In the end, I decided I didn’t really like any of those options, and so, in my haphazard way, continue to work towards some vaguely stated goal of being an independent investor, like the folks at Contra the Heard. One of the founders of Contra is a software designer, which I find unsurprising, somehow. Why are so many people in the software industry drawn to the markets? Is it a belief in trading systems and algorithmic methodologies that is most easily tested against the markets, with the various APIs and tracked statistics available making it probably one of the most comprehensive and consistently updated data sets available? The ex-physics majors often prefer the options and bond markets, with more quantitative factors that can be used to create mathematical models; physicists are much more numerate than the average computer science person and they take solace from that fact, thinking that it gives them an edge. (They may be right.)

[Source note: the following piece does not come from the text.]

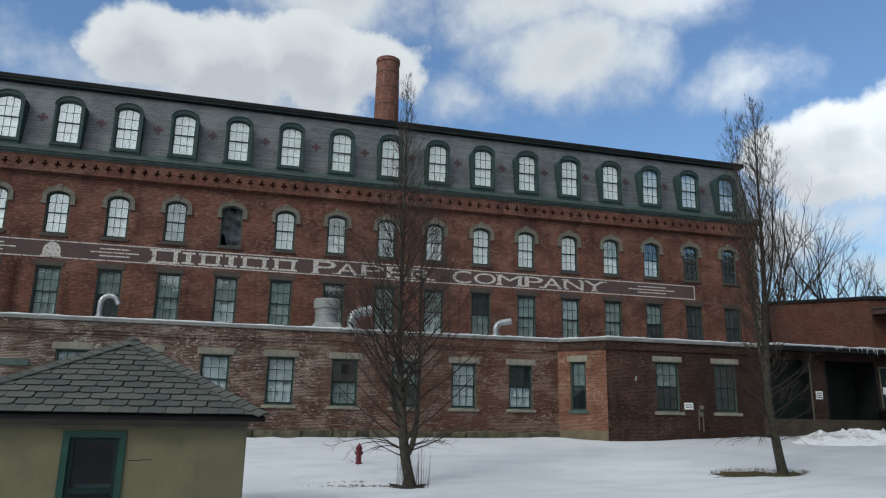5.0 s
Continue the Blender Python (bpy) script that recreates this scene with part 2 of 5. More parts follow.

In my earlier investigations, I had looked around to see if there were hedge funds in Vancouver; the majority of Canadian hedge funds are obviously situated near Bay Street. There are a few here, like Asset Logics, KCS Funds and BluMont Capital (not strictly based here, but likely their resource arm is). That first fund lists Ian St. Martin as a manager, one of the successful investors at Marketocracy, his Optimal Risk Reward fund increasing its NAV about 7 times since May 2001 (convenient, no? It’s an excellent return, but top-performing funds that were started after September 11th haven’t been around long enough to determine long term performance, in my opinion). His bio reads: “After a successful career in software consulting, research, and development, Mr. St. Martin has turned his analytical eye to the US equity markets, spending the last five years developing a system-based approach to trading.” Is it the analysis aspect of software design that crosses over with market analysis? The hodge-podge of business requirements and more technically-minded introspection required when creating software probably maps quite nicely to investing in equities. I come from a software background, career-wise, and I know that my own personality is well-suited to design and analysis; many of the other people I’ve worked with have taken an inordinate interest in investing, too. Just something to think about, I guess.